Cinquième fausse bonne idée : Les hyper-prudents pensent que le meilleur remède face aux réactionnaires de l’Europe des nations est de ne surtout pas avancer trop vite. Ils veulent jouer l’inertie, pas de vague, pas de réforme des traités. Il n’y aurait qu’à attendre que l’Europe se consolide lentement. Il ne faudrait surtout pas fournir aux ennemis de toute fédéralisation supplémentaire de l’Union un prétexte pour relancer d’autres Brexit. Pourtant, l’accélération provoquée par la Covid, par la guerre d’Ukraine et demain, par la possible catastrophique élection de Trump montre qu’il faut peut-être anticiper et ne pas se contenter de vouloir préserver le statu quo.
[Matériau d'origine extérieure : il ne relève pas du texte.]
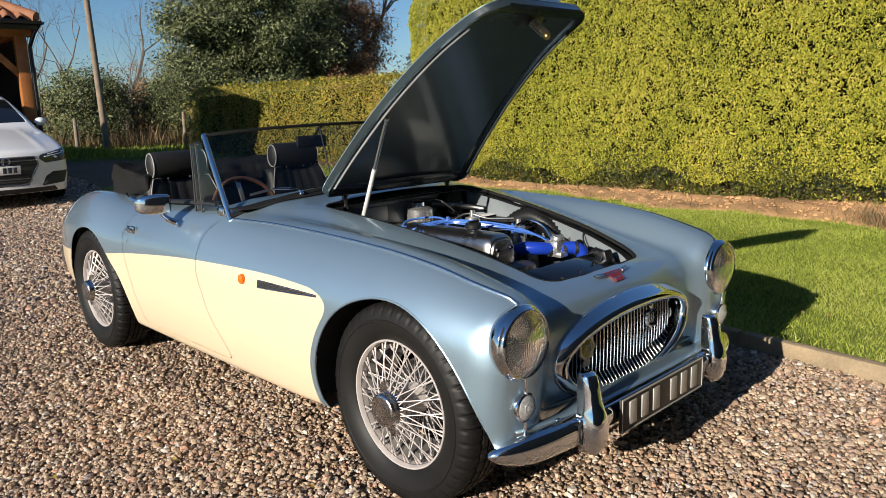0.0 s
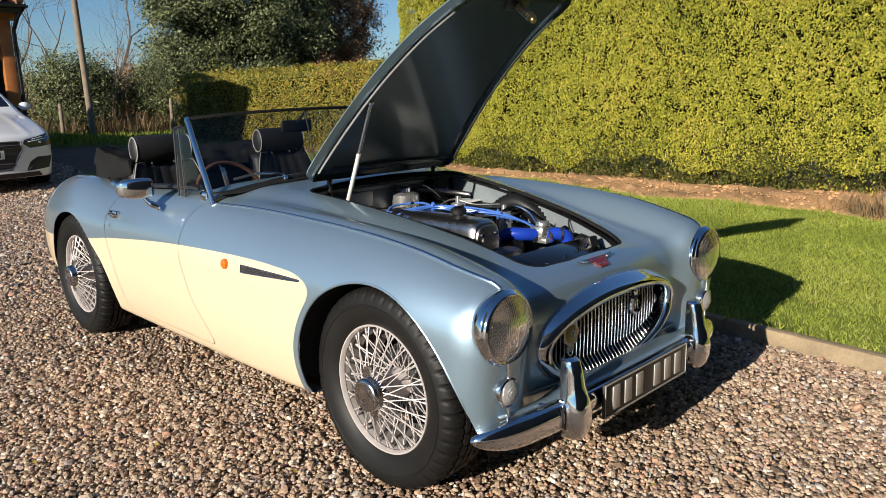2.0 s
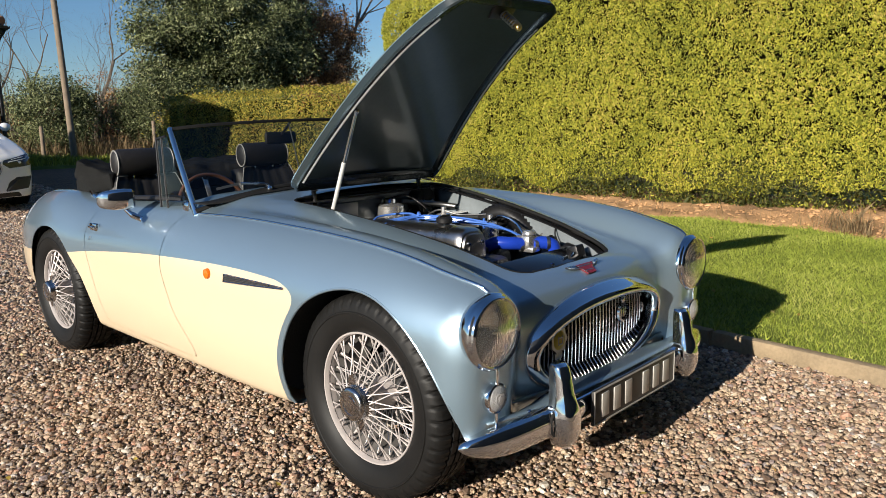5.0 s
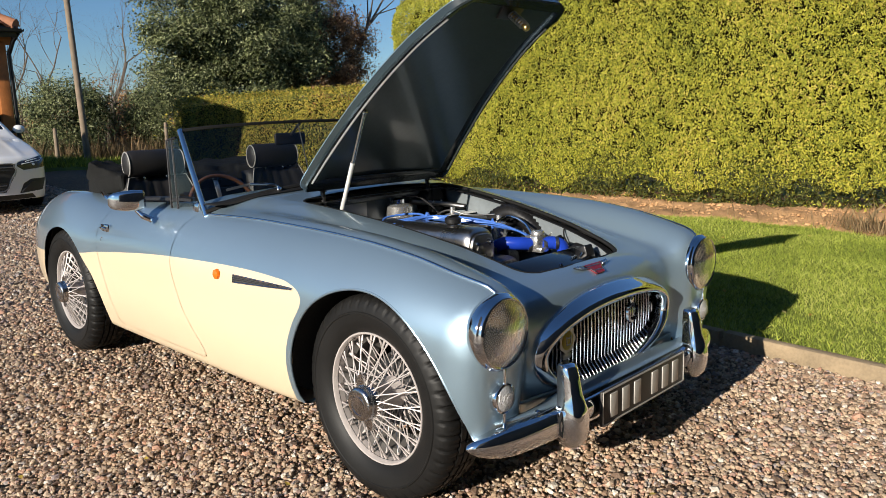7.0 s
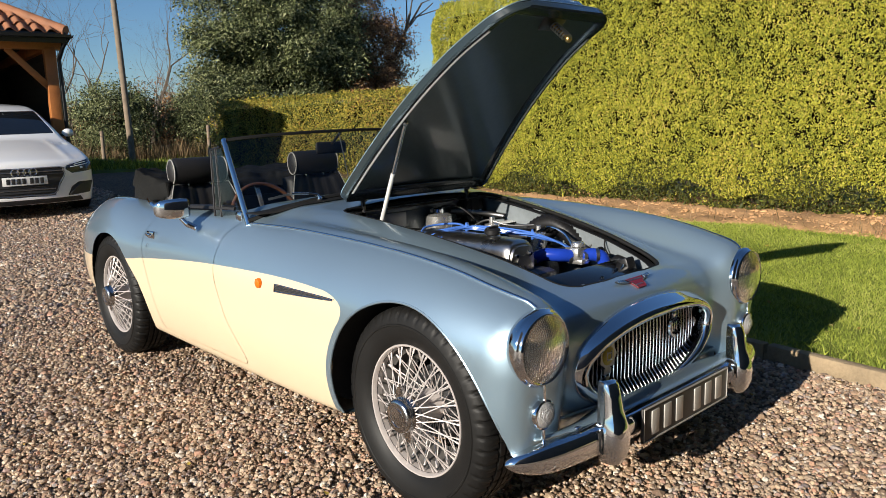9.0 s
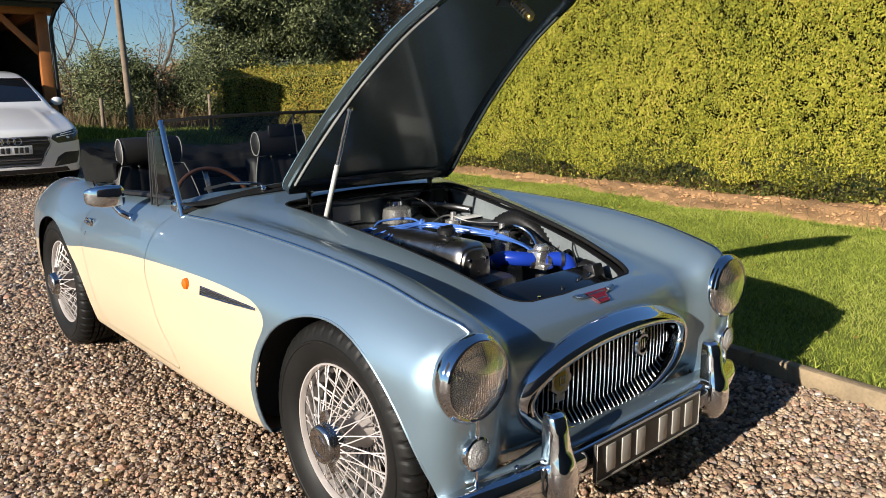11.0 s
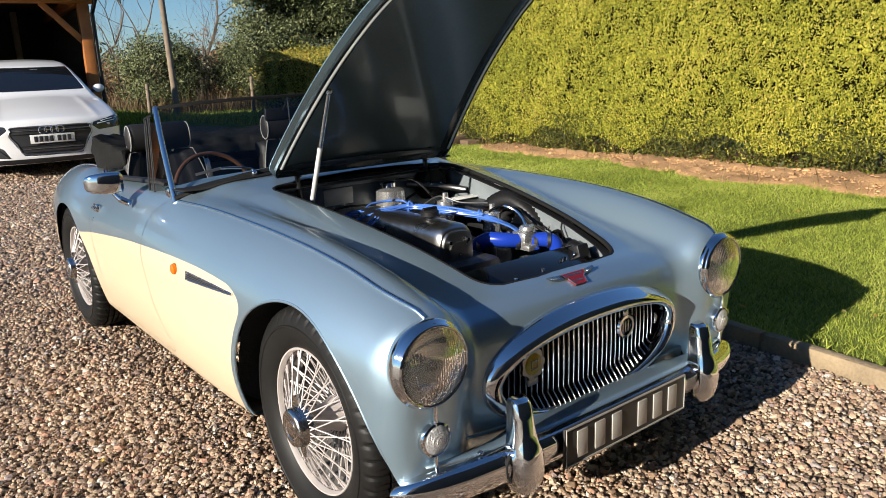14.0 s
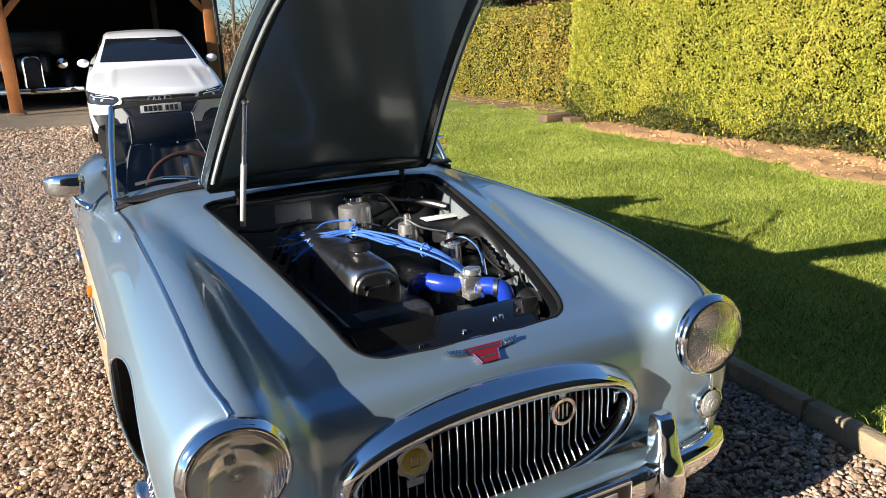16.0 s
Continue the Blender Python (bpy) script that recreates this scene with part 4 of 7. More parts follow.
# radiator with its black top shroud and slam panel
part("radiator", box(0.46, 0.055, 0.30, 0.008, (0.0, -0.125, 0.47)), M_BLACK, car, "black radiator")
part("radiator_shroud", xf(box(0.47, 0.100, 0.008, 0.003), pose(-0.005, -0.157, 0.638, 22, 0, 0)), mat("gloss_black_shroud", (0.006, 0.006, 0.006), 0.14, 0, 0.3, 6, 60, coat=0.5, bump=0.05, bump_scale=20), car, "glossy black radiator shroud")
part("slam_panel", xf(box(0.50, 0.10, 0.008, 0.003), pose(0, -0.232, 0.612, 8, 0, 0)), M_BLACK, car)
part("shroud_bracket", xf(box(0.05, 0.05, 0.05, 0.006), pose(0.222, -0.145, 0.640, -20, 0, 0)), M_BLACK, car)
for x, y in ((0.115, -0.168), (0.135, -0.164), (0.192, -0.155), (0.212, -0.151), (0.02, -0.185), (-0.10, -0.195)):
    part("shroud_bolt", join(lathe([(0.001, 0.008), (0.006, 0.008), (0.007, 0.0)], 10)), M_CHROME, car, m=pose(x, y, 0.646 + 0.404 * (y + 0.143)))
part("latch_slot", xf(lathe([(0.001, 0.002), (0.030, 0.002), (0.033, 0.0)], 24), pose(0.03, -0.232, 0.630, 10) @ Matrix.Diagonal((1, 0.30, 1, 1))), M_CHROME, car)

# ---- grille ----
def mouth(t, a, b, e=2.3):
    c, s = math.cos(t), math.sin(t)
    return a * math.copysign(abs(c) ** (2 / e), c), 0.445 + b * math.copysign(abs(s), s)


gv, gf = [], []
N = 96
for i in range(N):
    t = 2 * math.pi * i / N
    s = math.sin(t)
    wide = 0.012 + 0.022 * max(s, 0) ** 0.7
    for k in range(9):
        u = max(k - 2, 0) / 6
        a, b = 0.350 + 0.040 * u, 0.150 - wide + (wide + 0.008) * u
        x, z = mouth(t, a, b)
        y0 = on_body("y", mouth(t, 0.390, 0.158)[0], mouth(t, 0.390, 0.158)[1], -0.7, 0.1)
        y = y0 - 0.016 * math.sin(math.pi * min(1, u * 0.9 + 0.12)) + (1 - u) * (-0.012 - 0.032 * max(s, 0.0) ** 0.8) + 0.003 * u + (0.062, 0.022, 0, 0, 0, 0, 0, 0, 0)[k]
        gv.append((x, y, z))
for i in range(N):
    for k in range(8):
        a, b = i * 9 + k, ((i + 1) % N) * 9 + k
        gf.append((a, b, b + 1, a + 1))
grille = solid(part("grille", (gv, gf), M_CHROME, car, "oval chrome grille surround", sharp=0), 0.006)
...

Sixième fausse idée dans la droite ligne de la précédente : Poser que l’Europe n’avance que grâce au « couple franco-allemand » (analysé par Françoise Diehlmann), lorsque celui-ci s’entend et que seuls les grands pays pèsent. On verra dans ce dossier que les pays de l’Est, même les petits États baltes, font entendre désormais leur voix.
Septième fausse certitude : Dans sa construction institutionnelle actuelle, l’Europe serait incapable de créer l’impulsion décisive sur la transition écologique. Des brasseurs rances de passions tristes, encore eux, sont encore là à polluer le débat salutaire qu’il faudrait avoir d’urgence, tous ensemble, tous Européens, sur la sécurité de la planète, sur la priorité de démolir ces pseudo biens communs qui nous empoisonnent. Pas de libre échange qui soit liberté de saccager l’Amazonie et le climat. Pas de solution autoritaire non plus aux problèmes écologiques. Le modèle n’est pas la Chine, le nouveau « despote éclairé » des énergies renouvelables et de la voiture électrique qui trouve toujours des Diderot flagorneurs. La complexité des questions à résoudre est telle que nous n’avons pas seulement besoin de bons experts, ingénieurs, industriels inventifs ; nous avons besoin de tous à tous les niveaux. Là encore, l’idée que la démocratie nuirait à l’invention des nouveaux chemins est une vieille lune qui n’en finit pas de faire des ravages dans les têtes et dans les textes.
Huitième fausse idée : les garanties concrètes de l’égalité des sexes, de l’accès aux droits à l’avortement, aux soins palliatifs et au droit de choisir sa mort, seraient suffisamment assurées par le double dispositif de la Cour des droits de l’homme de Strasbourg d’une part, et par les dispositifs constitutionnels des États membres.
Neuvième idée fausse sur l’Union Européenne : Aucun récit, aucun symbole ne serait à inventer. Avec l’ensemble post-national européen, nous serions à la fin de l’histoire. En matière d’éducation, de culture transnationale européenne, rien n’aurait été fait, ni ne serait à faire. Les contributions de Pierre Calame et de Patrick Franjou montrent à quel point des étapes ont été franchies et combien il reste à faire.
Dixième lubie des a-Européens, surtout de gauche cette fois : Penser qu’en matière de droit du travail, de droit social, une Union qui offre les points les plus avancés des pays les plus en pointe ne compte pour rien, ignorant le bond qualitatif que représentent des espaces de droits à l’échelle de ses 425 millions d’habitants. Par exemple, le saut que représenterait une première forme de revenu universel européen par rapport aux expérimentations « nationales » qui demeurent balbutiantes.
Expérimentation, invention démocratique à tous les étages. L’Europe est l’un des plus grands chantiers institutionnels de la planète. Voilà qui oblige les représentants de son Parlement, qui oblige la Commission et finalement, ses citoyens, qui méritent mieux qu’une simple mention au dessus du passeport « national ».